Anyway, I have no idea how you managed to get that color, maybe it will clear up a bit but mine is as brown as all my wheat beers up to this point. This is my fifth brew (second mini-mash). I made a few changes, so my target OG was 1.049, and amazingly, and for the first time, I actually hit it exactly. I didn't use the same mashing method detailed here, instead I opted for the "American Adjunct Mash Procedure" as detailed in Randy Mosher's "Radical Brewing". Here's what I had:

1. 500 grams Pale Ale Malt, 150 grams Wheat Malt and 170 grams Quaker quick-cooking oats in 2.5 liters of water in a small pot.
2. 1000 grams Pale Ale Malt, 120 grams Amber Malt (Biscuit unavailable) in 4-5 liters of water in a bag in brew pot.
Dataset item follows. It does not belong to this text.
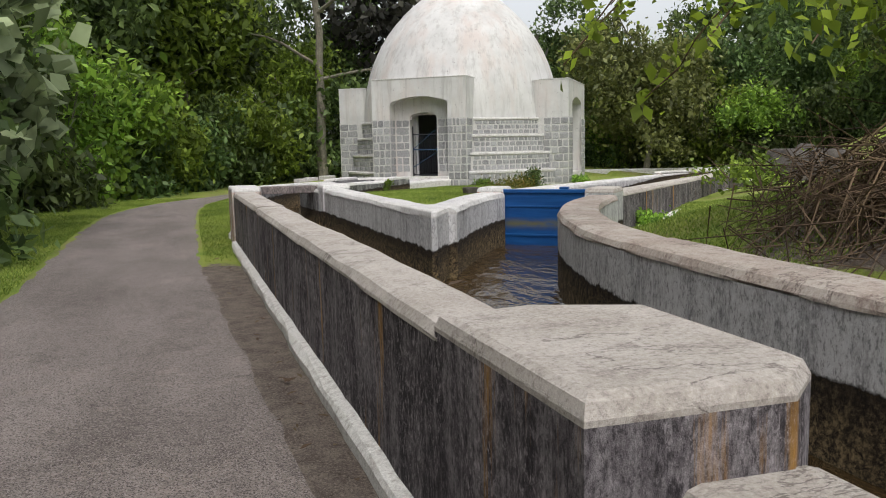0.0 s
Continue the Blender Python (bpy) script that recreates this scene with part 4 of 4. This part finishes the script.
def bank_bush():
    rng = np.random.default_rng(81)
    t = thing("overhanging_bush", "large yellow-green bush overhanging the bank with dead brown stems", "bush")
    base = Vector((4.75, 3.75, float(ground_height([4.75], [3.75])[0])))
    c, stems = [], bmesh.new()
    for i in range(70):
        a = rng.uniform(0, 6.28)
        out = rng.uniform(0.4, 1.5)
        p = base + Vector((rng.normal(0, 0.4), rng.normal(0, 0.4), -0.1))
        d = Vector((math.cos(a), math.sin(a), 0))
        h = rng.uniform(1.7, 3.9)
        for k in range(6):
            s = (k + 1) / 6
            q = base + d * out * s ** 1.5 + Vector((0, 0, h * (1 - (1 - s) ** 2) - (0.5 * s * s if k > 3 else 0)))
            add_bar(stems, p, q, 0.010 - 0.0013 * k, 4, 0.0087 - 0.0013 * k)
            p = q
            if k > 0:
                c.append(tuple(q))
    tagged(part("branchwork", stems, M_DRY, t, "thin brown branches"), kind="stuff")
    c = np.array(c)
    leaf_object("foliage", leaves(c[c[:, 2] > base.z + 0.75], np.full(int((c[:, 2] > base.z + 0.75).sum()), 0.24), 36, 0.085, rng, 0.3, 0.6), M_LEAF_YELLOW, t)
    sprays = []
    twig = bmesh.new()
    for a, l, z0, sag in ((2.45, 2.6, 2.2, 1.4), (2.2, 2.4, 2.7, 1.5), (2.5, 2.9, 3.2, 1.6), (2.75, 2.2, 3.3, 1.3), (2.35, 2.0, 1.9, 1.3), (2.6, 2.3, 2.5, 1.5), (2.1, 1.9, 2.9, 1.0), (2.9, 1.7, 2.0, 1.2), (3.3, 1.5, 1.6, 0.9), (1.8, 1.6, 2.6, 1.1)):
        p = base + Vector((0, 0, z0 * 0.8))
        for k in range(12):
            s = (k + 1) / 12
            q = base + Vector((math.cos(a), math.sin(a), 0)) * l * s + Vector((rng.normal(0, 0.03), rng.normal(0, 0.03), z0 * (0.8 + 0.5 * s) - sag * s * s * 1.4))
            add_bar(twig, p, q, 0.007, 4, 0.005)
            p = q
            if k > 2:
                sprays.append(tuple(q))
    tagged(part("hanging_growth", twig, M_DRY, t, "thin hanging twigs"), kind="stuff")
    s = np.array(sprays)
    leaf_object("spray_leaves", leaves(s, np.full(len(s), 0.08), 12, 0.09, rng, 0.2, 0.65), M_LEAF_YELLOW, t)
    # dead stems at the foot
    dead = bmesh.new()
    for i in range(2600):
        x, y = base.x - 0.55 + rng.normal(0, 0.4), base.y - 0.3 + rng.normal(0, 0.62)
        if x < 3.15 or y < 2.4 or y > base.y + 0.75:
            continue
        z = float(ground_height([x], [y])[0])
        p = Vector((x, y, z + rng.uniform(0, 0.6) ** 1.3))
        add_bar(dead, p, p + Vector((rng.normal(0, 0.22), rng.normal(0, 0.22), rng.normal(-0.12, 0.2))), 0.006, 3, 0.002)
    tagged(part("dead_growth", dead, M_DRY, t, "tangle of dead brown stems"), kind="stuff")


bank_bush()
The smaller pot went through a series of temperature rises, starting at 50c, then around 65c, then a 15 minute boil, before adding to main pot, which was at 50c, raising it to 68c. Later on raised to 70, and then 75 before taking the bag out.

I then sparged in around 3-4 liters water at around 75c for 10 minutes, then dumped the grain. Boiled with LME and hops according to recipe above, but decided against boiling the spices, instead opting for Randy Mosher's suggestion of soaking the spices in vodka for a few weeks and adding to beer at bottling. I also added chamomile flowers which are common in witbiers.

Yeast pitched were rehydrated Safbrew WB-06, as liquid yeasts are not available in Israel.

My previous mini-mash was a high gravity wheat, I used a cooler for that one and had terrible efficiency (target 1.085, actual 1.075). I want to get into AG and thinking of BIAB, so this is definitely a +1 for BIAB.